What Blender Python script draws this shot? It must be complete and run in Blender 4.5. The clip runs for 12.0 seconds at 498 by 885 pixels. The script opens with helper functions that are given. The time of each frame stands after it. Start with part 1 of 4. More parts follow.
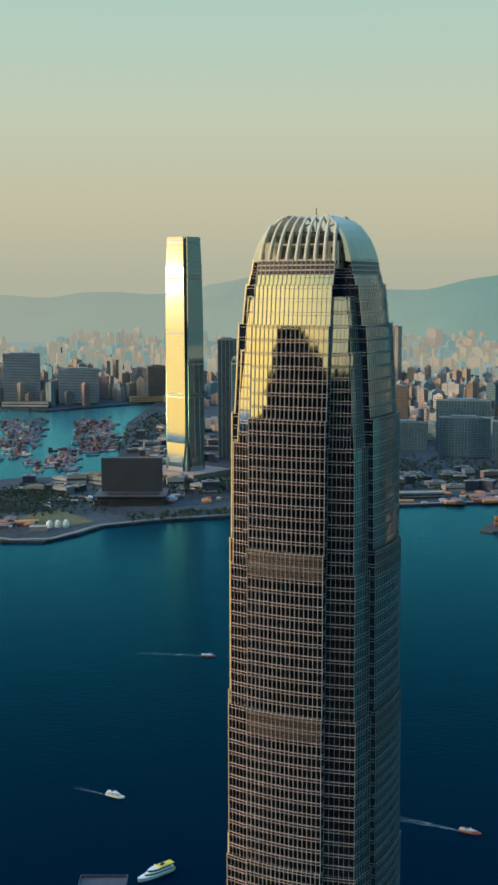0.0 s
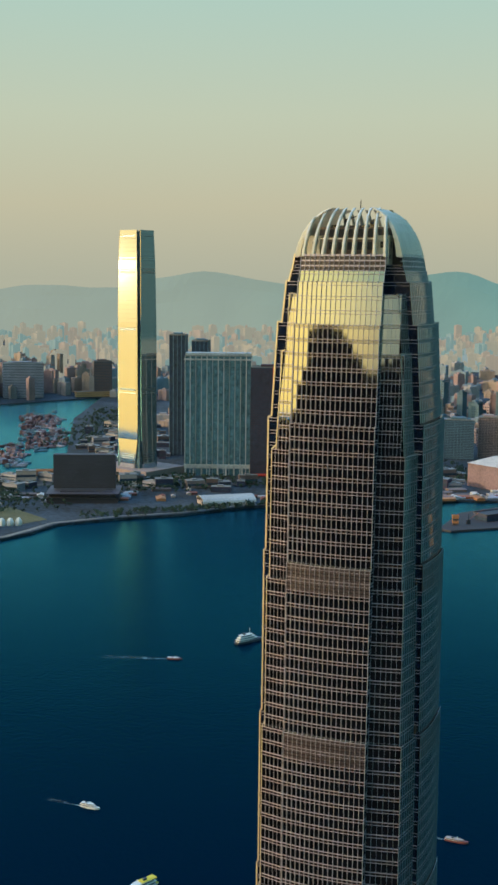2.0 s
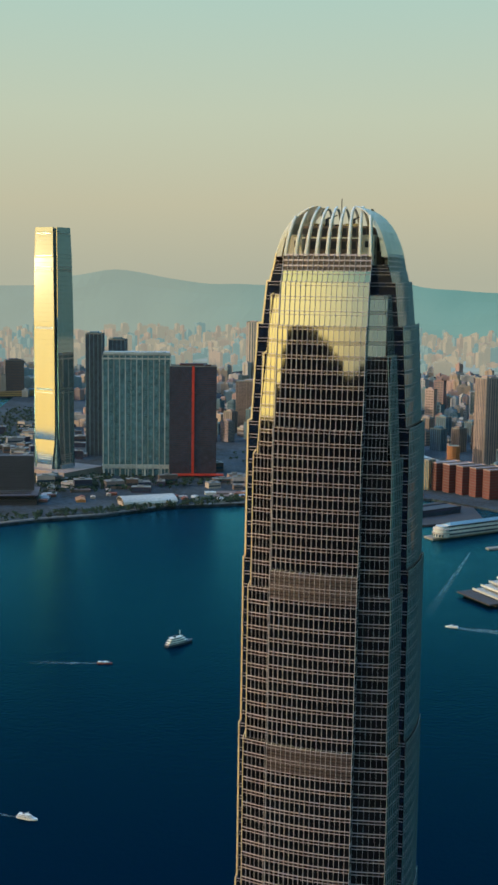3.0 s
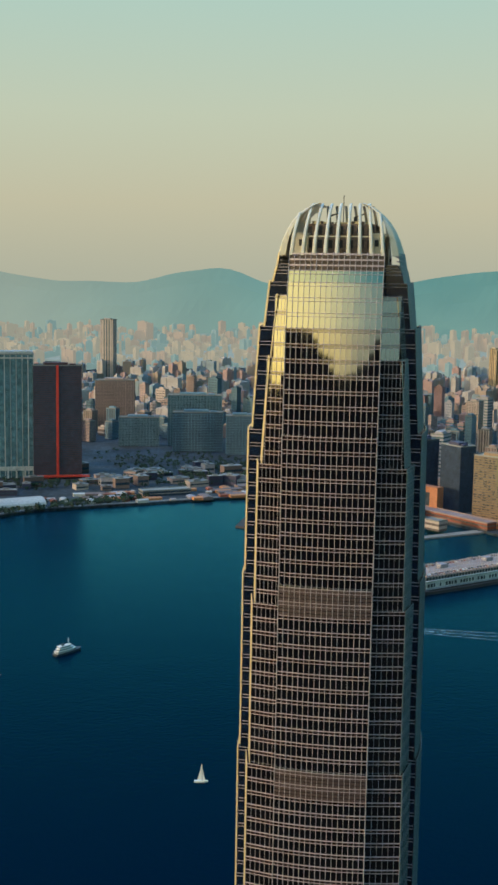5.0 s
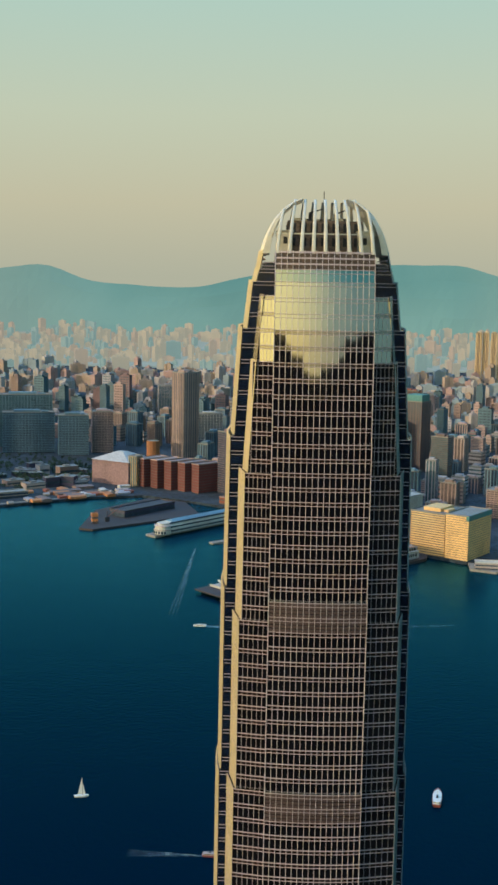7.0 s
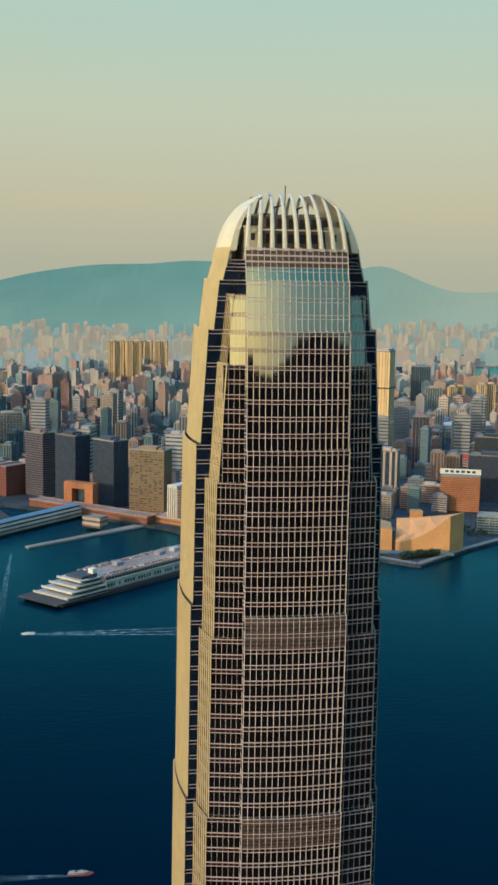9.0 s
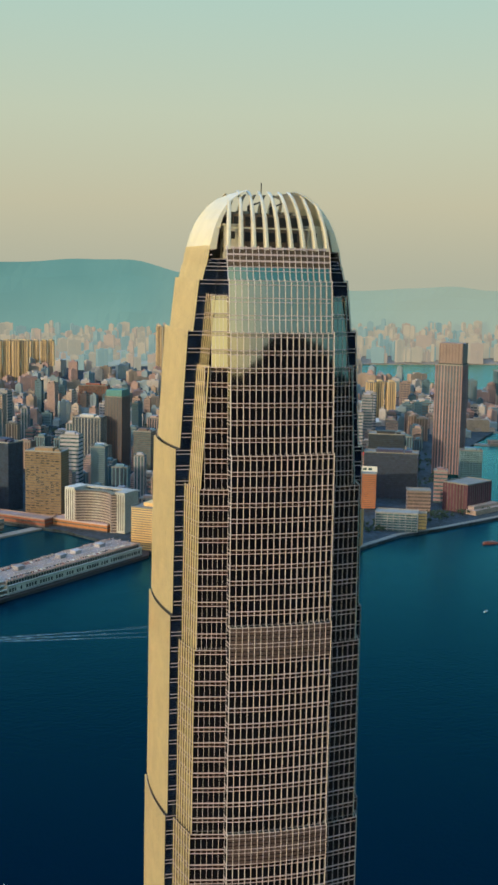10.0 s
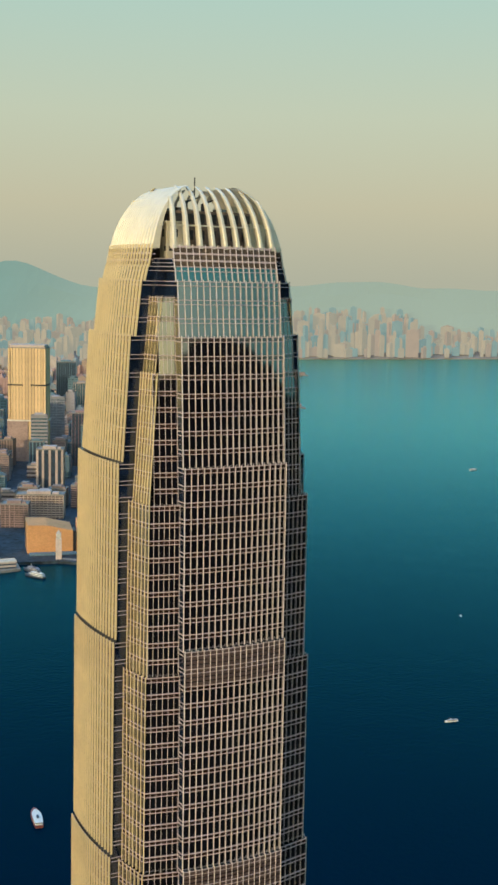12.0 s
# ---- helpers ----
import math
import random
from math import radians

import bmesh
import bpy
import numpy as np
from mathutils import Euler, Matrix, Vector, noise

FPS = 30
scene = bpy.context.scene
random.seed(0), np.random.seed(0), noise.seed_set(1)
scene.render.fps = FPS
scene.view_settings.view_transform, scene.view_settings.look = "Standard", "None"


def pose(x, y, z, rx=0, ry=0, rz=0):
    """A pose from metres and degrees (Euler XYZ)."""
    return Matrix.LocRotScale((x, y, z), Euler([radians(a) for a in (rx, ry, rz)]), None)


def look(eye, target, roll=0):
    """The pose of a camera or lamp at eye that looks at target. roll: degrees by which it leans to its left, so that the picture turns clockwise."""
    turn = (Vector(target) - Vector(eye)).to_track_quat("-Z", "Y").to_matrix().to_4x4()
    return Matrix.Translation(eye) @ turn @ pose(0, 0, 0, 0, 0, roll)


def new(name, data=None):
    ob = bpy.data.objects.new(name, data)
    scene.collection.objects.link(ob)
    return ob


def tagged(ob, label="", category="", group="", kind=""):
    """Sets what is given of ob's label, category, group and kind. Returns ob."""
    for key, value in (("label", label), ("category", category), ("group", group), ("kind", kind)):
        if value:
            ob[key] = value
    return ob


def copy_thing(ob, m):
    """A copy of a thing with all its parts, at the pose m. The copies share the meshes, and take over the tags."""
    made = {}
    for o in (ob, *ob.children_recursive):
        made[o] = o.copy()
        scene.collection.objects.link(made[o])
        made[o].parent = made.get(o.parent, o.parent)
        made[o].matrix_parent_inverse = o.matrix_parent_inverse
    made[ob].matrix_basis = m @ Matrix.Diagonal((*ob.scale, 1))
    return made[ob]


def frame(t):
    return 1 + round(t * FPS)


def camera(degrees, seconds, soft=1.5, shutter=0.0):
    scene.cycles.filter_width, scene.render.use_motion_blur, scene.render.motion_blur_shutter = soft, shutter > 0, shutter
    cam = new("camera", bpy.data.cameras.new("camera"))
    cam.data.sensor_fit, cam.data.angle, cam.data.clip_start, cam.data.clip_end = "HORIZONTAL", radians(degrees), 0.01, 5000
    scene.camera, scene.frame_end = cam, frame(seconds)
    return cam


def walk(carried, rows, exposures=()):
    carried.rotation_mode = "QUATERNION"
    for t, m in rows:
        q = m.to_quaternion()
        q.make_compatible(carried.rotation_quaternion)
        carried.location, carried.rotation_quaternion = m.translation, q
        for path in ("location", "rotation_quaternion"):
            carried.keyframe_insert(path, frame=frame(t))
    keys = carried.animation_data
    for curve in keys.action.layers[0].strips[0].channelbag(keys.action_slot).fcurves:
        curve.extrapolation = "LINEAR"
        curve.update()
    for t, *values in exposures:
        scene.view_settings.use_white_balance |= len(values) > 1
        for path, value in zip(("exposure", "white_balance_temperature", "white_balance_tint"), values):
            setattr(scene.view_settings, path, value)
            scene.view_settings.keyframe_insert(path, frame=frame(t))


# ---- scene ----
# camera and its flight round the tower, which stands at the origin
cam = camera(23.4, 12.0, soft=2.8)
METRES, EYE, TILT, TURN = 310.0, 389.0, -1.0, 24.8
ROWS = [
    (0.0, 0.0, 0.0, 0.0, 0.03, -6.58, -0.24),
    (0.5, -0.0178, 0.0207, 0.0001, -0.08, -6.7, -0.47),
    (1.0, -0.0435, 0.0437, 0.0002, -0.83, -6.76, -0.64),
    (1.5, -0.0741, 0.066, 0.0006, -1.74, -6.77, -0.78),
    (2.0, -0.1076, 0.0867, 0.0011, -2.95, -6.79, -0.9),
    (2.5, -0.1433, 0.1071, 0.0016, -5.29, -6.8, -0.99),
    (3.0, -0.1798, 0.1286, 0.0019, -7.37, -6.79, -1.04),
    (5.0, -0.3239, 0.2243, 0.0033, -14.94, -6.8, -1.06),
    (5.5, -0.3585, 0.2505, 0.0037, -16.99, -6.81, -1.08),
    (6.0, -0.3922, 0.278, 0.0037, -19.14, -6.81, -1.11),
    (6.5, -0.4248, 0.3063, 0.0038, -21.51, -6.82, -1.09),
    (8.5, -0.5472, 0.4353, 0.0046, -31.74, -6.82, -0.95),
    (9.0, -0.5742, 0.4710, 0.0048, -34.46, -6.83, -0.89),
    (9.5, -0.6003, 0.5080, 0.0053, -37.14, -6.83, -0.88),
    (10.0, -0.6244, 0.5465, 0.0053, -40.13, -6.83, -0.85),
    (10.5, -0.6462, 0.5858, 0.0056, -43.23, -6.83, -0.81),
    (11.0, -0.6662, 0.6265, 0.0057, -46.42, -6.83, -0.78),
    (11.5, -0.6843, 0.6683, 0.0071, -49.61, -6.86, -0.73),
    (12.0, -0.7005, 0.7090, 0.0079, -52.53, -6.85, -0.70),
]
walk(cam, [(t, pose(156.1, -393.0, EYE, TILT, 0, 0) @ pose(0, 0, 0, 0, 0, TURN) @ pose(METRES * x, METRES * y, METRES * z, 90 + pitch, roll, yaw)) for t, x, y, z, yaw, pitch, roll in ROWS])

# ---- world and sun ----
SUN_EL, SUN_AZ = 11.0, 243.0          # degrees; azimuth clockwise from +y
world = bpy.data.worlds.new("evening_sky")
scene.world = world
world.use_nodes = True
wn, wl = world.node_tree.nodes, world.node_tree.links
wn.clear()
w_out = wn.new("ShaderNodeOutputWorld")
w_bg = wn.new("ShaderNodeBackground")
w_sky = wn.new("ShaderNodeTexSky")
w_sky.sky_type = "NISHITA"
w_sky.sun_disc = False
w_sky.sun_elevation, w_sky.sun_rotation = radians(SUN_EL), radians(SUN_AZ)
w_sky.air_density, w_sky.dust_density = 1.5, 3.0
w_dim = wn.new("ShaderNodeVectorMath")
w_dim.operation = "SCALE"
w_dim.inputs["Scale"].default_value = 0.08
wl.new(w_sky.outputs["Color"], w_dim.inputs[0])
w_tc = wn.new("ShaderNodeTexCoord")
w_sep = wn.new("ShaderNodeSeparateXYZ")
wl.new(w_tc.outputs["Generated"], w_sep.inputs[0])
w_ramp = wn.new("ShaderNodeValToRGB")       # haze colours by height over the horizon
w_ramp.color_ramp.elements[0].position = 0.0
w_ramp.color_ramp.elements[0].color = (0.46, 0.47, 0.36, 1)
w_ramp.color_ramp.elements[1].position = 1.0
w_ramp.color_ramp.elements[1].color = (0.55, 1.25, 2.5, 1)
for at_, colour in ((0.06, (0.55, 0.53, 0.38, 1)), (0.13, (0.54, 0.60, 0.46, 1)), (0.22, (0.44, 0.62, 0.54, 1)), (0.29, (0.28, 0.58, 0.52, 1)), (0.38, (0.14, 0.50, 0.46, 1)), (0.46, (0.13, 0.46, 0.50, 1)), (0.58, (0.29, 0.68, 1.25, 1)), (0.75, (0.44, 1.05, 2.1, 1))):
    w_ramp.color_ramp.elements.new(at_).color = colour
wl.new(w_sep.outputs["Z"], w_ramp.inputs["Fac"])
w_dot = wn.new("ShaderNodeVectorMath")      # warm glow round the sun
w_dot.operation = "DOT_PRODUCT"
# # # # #
■ The exercise:
Return each line from the material above exactly, but not the pictures.

■ Answer to the task:
What Blender Python script draws this shot? It must be complete and run in Blender 4.5. The clip runs for 12.0 seconds at 498 by 885 pixels. The script opens with helper functions that are given. The time of each frame stands after it. Start with part 1 of 4. More parts follow.
0.0 s
2.0 s
3.0 s
5.0 s
7.0 s
9.0 s
10.0 s
12.0 s
# ---- helpers ----
import math
import random
from math import radians

import bmesh
import bpy
import numpy as np
from mathutils import Euler, Matrix, Vector, noise

FPS = 30
scene = bpy.context.scene
random.seed(0), np.random.seed(0), noise.seed_set(1)
scene.render.fps = FPS
scene.view_settings.view_transform, scene.view_settings.look = "Standard", "None"


def pose(x, y, z, rx=0, ry=0, rz=0):
    """A pose from metres and degrees (Euler XYZ)."""
    return Matrix.LocRotScale((x, y, z), Euler([radians(a) for a in (rx, ry, rz)]), None)


def look(eye, target, roll=0):
    """The pose of a camera or lamp at eye that looks at target. roll: degrees by which it leans to its left, so that the picture turns clockwise."""
    turn = (Vector(target) - Vector(eye)).to_track_quat("-Z", "Y").to_matrix().to_4x4()
    return Matrix.Translation(eye) @ turn @ pose(0, 0, 0, 0, 0, roll)


def new(name, data=None):
    ob = bpy.data.objects.new(name, data)
    scene.collection.objects.link(ob)
    return ob


def tagged(ob, label="", category="", group="", kind=""):
    """Sets what is given of ob's label, category, group and kind. Returns ob."""
    for key, value in (("label", label), ("category", category), ("group", group), ("kind", kind)):
        if value:
            ob[key] = value
    return ob


def copy_thing(ob, m):
    """A copy of a thing with all its parts, at the pose m. The copies share the meshes, and take over the tags."""
    made = {}
    for o in (ob, *ob.children_recursive):
        made[o] = o.copy()
        scene.collection.objects.link(made[o])
        made[o].parent = made.get(o.parent, o.parent)
        made[o].matrix_parent_inverse = o.matrix_parent_inverse
    made[ob].matrix_basis = m @ Matrix.Diagonal((*ob.scale, 1))
    return made[ob]


def frame(t):
    return 1 + round(t * FPS)


def camera(degrees, seconds, soft=1.5, shutter=0.0):
    scene.cycles.filter_width, scene.render.use_motion_blur, scene.render.motion_blur_shutter = soft, shutter > 0, shutter
    cam = new("camera", bpy.data.cameras.new("camera"))
    cam.data.sensor_fit, cam.data.angle, cam.data.clip_start, cam.data.clip_end = "HORIZONTAL", radians(degrees), 0.01, 5000
    scene.camera, scene.frame_end = cam, frame(seconds)
    return cam


def walk(carried, rows, exposures=()):
    carried.rotation_mode = "QUATERNION"
    for t, m in rows:
        q = m.to_quaternion()
        q.make_compatible(carried.rotation_quaternion)
        carried.location, carried.rotation_quaternion = m.translation, q
        for path in ("location", "rotation_quaternion"):
            carried.keyframe_insert(path, frame=frame(t))
    keys = carried.animation_data
    for curve in keys.action.layers[0].strips[0].channelbag(keys.action_slot).fcurves:
        curve.extrapolation = "LINEAR"
        curve.update()
    for t, *values in exposures:
        scene.view_settings.use_white_balance |= len(values) > 1
        for path, value in zip(("exposure", "white_balance_temperature", "white_balance_tint"), values):
            setattr(scene.view_settings, path, value)
            scene.view_settings.keyframe_insert(path, frame=frame(t))


# ---- scene ----
# camera and its flight round the tower, which stands at the origin
cam = camera(23.4, 12.0, soft=2.8)
METRES, EYE, TILT, TURN = 310.0, 389.0, -1.0, 24.8
ROWS = [
    (0.0, 0.0, 0.0, 0.0, 0.03, -6.58, -0.24),
    (0.5, -0.0178, 0.0207, 0.0001, -0.08, -6.7, -0.47),
    (1.0, -0.0435, 0.0437, 0.0002, -0.83, -6.76, -0.64),
    (1.5, -0.0741, 0.066, 0.0006, -1.74, -6.77, -0.78),
    (2.0, -0.1076, 0.0867, 0.0011, -2.95, -6.79, -0.9),
    (2.5, -0.1433, 0.1071, 0.0016, -5.29, -6.8, -0.99),
    (3.0, -0.1798, 0.1286, 0.0019, -7.37, -6.79, -1.04),
    (5.0, -0.3239, 0.2243, 0.0033, -14.94, -6.8, -1.06),
    (5.5, -0.3585, 0.2505, 0.0037, -16.99, -6.81, -1.08),
    (6.0, -0.3922, 0.278, 0.0037, -19.14, -6.81, -1.11),
    (6.5, -0.4248, 0.3063, 0.0038, -21.51, -6.82, -1.09),
    (8.5, -0.5472, 0.4353, 0.0046, -31.74, -6.82, -0.95),
    (9.0, -0.5742, 0.4710, 0.0048, -34.46, -6.83, -0.89),
    (9.5, -0.6003, 0.5080, 0.0053, -37.14, -6.83, -0.88),
    (10.0, -0.6244, 0.5465, 0.0053, -40.13, -6.83, -0.85),
    (10.5, -0.6462, 0.5858, 0.0056, -43.23, -6.83, -0.81),
    (11.0, -0.6662, 0.6265, 0.0057, -46.42, -6.83, -0.78),
    (11.5, -0.6843, 0.6683, 0.0071, -49.61, -6.86, -0.73),
    (12.0, -0.7005, 0.7090, 0.0079, -52.53, -6.85, -0.70),
]
walk(cam, [(t, pose(156.1, -393.0, EYE, TILT, 0, 0) @ pose(0, 0, 0, 0, 0, TURN) @ pose(METRES * x, METRES * y, METRES * z, 90 + pitch, roll, yaw)) for t, x, y, z, yaw, pitch, roll in ROWS])

# ---- world and sun ----
SUN_EL, SUN_AZ = 11.0, 243.0          # degrees; azimuth clockwise from +y
world = bpy.data.worlds.new("evening_sky")
scene.world = world
world.use_nodes = True
wn, wl = world.node_tree.nodes, world.node_tree.links
wn.clear()
w_out = wn.new("ShaderNodeOutputWorld")
w_bg = wn.new("ShaderNodeBackground")
w_sky = wn.new("ShaderNodeTexSky")
w_sky.sky_type = "NISHITA"
w_sky.sun_disc = False
w_sky.sun_elevation, w_sky.sun_rotation = radians(SUN_EL), radians(SUN_AZ)
w_sky.air_density, w_sky.dust_density = 1.5, 3.0
w_dim = wn.new("ShaderNodeVectorMath")
w_dim.operation = "SCALE"
w_dim.inputs["Scale"].default_value = 0.08
wl.new(w_sky.outputs["Color"], w_dim.inputs[0])
w_tc = wn.new("ShaderNodeTexCoord")
w_sep = wn.new("ShaderNodeSeparateXYZ")
wl.new(w_tc.outputs["Generated"], w_sep.inputs[0])
w_ramp = wn.new("ShaderNodeValToRGB")       # haze colours by height over the horizon
w_ramp.color_ramp.elements[0].position = 0.0
w_ramp.color_ramp.elements[0].color = (0.46, 0.47, 0.36, 1)
w_ramp.color_ramp.elements[1].position = 1.0
w_ramp.color_ramp.elements[1].color = (0.55, 1.25, 2.5, 1)
for at_, colour in ((0.06, (0.55, 0.53, 0.38, 1)), (0.13, (0.54, 0.60, 0.46, 1)), (0.22, (0.44, 0.62, 0.54, 1)), (0.29, (0.28, 0.58, 0.52, 1)), (0.38, (0.14, 0.50, 0.46, 1)), (0.46, (0.13, 0.46, 0.50, 1)), (0.58, (0.29, 0.68, 1.25, 1)), (0.75, (0.44, 1.05, 2.1, 1))):
    w_ramp.color_ramp.elements.new(at_).color = colour
wl.new(w_sep.outputs["Z"], w_ramp.inputs["Fac"])
w_dot = wn.new("ShaderNodeVectorMath")      # warm glow round the sun
w_dot.operation = "DOT_PRODUCT"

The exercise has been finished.